What is expected: Find the word "part" in the records below. List each line containing it.

Information given:
== == ==

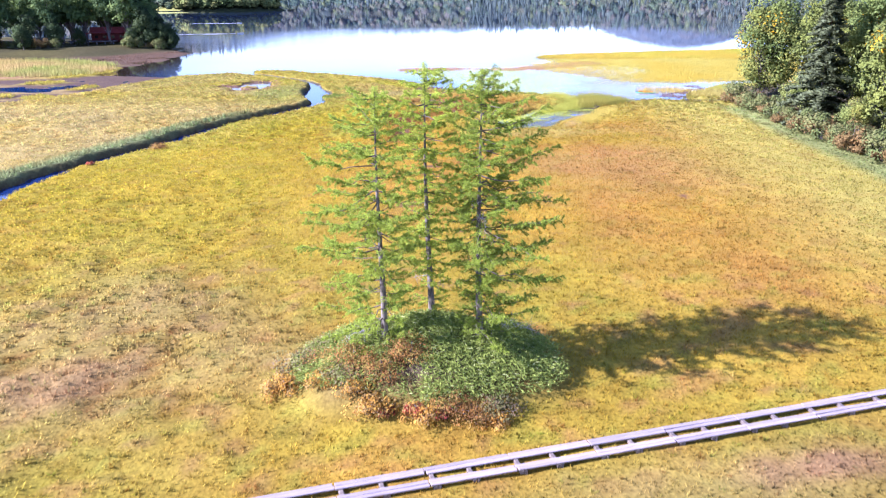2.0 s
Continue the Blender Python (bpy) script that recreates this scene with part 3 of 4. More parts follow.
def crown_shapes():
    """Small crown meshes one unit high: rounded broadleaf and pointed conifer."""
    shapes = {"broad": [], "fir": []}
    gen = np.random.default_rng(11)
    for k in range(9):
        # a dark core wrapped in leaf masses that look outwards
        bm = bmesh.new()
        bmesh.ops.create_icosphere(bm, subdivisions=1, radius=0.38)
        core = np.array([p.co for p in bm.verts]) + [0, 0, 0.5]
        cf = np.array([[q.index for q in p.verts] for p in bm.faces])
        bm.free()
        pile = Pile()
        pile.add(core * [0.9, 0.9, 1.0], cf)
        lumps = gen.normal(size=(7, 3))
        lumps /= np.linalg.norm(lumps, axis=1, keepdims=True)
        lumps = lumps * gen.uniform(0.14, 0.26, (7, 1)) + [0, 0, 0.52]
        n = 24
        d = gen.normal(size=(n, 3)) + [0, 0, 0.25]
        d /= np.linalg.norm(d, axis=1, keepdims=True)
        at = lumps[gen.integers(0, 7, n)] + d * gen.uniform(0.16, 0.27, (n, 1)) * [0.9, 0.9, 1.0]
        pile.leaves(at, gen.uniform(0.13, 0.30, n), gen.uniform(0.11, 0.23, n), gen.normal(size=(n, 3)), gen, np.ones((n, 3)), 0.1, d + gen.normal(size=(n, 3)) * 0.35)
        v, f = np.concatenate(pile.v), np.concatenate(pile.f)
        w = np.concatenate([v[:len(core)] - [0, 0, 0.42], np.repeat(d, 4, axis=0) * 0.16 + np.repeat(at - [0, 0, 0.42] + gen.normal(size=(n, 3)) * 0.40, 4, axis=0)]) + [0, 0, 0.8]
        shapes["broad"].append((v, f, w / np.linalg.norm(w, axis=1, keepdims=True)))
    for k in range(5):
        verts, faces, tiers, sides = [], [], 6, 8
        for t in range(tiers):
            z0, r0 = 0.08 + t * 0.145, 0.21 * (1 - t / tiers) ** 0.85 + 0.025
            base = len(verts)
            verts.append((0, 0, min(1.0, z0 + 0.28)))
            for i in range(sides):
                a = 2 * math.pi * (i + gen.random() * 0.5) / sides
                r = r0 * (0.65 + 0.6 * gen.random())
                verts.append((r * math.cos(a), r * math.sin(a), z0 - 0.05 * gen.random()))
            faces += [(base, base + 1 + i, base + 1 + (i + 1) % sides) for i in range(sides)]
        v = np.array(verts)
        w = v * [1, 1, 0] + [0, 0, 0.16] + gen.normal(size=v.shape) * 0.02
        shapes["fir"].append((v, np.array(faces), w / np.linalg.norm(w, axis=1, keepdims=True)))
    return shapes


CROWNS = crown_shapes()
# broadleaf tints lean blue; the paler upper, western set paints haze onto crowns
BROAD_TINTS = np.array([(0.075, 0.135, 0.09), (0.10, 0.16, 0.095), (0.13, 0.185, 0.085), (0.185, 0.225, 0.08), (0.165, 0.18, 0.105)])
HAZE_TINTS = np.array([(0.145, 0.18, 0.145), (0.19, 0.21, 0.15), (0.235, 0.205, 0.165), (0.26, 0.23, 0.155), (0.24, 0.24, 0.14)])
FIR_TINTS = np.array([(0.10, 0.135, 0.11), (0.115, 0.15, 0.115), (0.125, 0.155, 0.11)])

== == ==

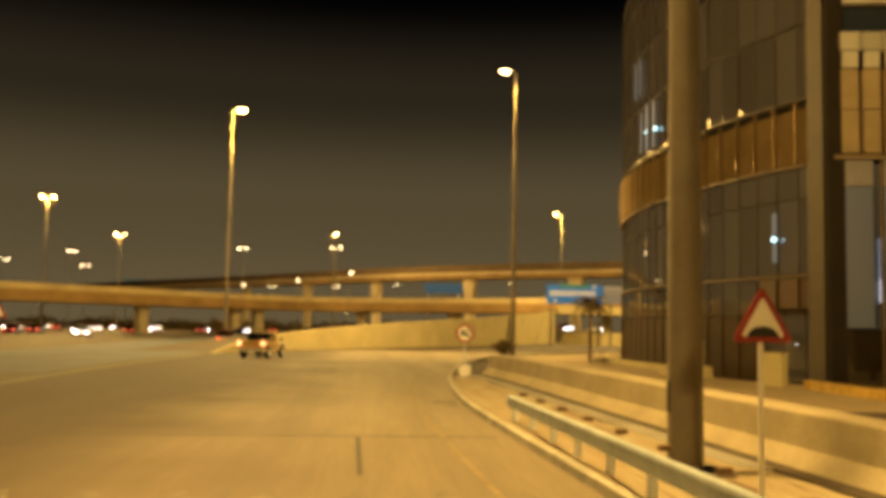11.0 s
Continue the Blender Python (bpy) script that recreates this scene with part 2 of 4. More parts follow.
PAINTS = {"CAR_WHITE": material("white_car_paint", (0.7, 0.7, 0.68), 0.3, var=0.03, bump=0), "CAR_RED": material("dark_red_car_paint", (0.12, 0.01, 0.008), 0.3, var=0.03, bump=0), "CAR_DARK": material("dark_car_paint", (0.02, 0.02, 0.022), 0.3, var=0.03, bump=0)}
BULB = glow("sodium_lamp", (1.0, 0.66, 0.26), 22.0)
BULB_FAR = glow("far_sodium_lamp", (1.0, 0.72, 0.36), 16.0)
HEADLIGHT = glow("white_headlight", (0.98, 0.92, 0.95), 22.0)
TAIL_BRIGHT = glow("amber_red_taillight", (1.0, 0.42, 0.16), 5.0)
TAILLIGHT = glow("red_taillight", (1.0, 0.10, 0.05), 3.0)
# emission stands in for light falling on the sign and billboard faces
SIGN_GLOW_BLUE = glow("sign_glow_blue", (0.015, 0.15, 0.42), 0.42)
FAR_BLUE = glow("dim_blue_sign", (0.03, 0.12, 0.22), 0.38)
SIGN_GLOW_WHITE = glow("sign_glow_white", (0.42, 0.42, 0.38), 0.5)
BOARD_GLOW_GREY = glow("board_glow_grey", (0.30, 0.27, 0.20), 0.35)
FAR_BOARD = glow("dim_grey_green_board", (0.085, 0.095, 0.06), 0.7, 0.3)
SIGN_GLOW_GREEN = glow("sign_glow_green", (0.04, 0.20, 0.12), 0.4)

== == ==

Task output:
Continue the Blender Python (bpy) script that recreates this scene with part 3 of 4. More parts follow.
Continue the Blender Python (bpy) script that recreates this scene with part 2 of 4. More parts follow.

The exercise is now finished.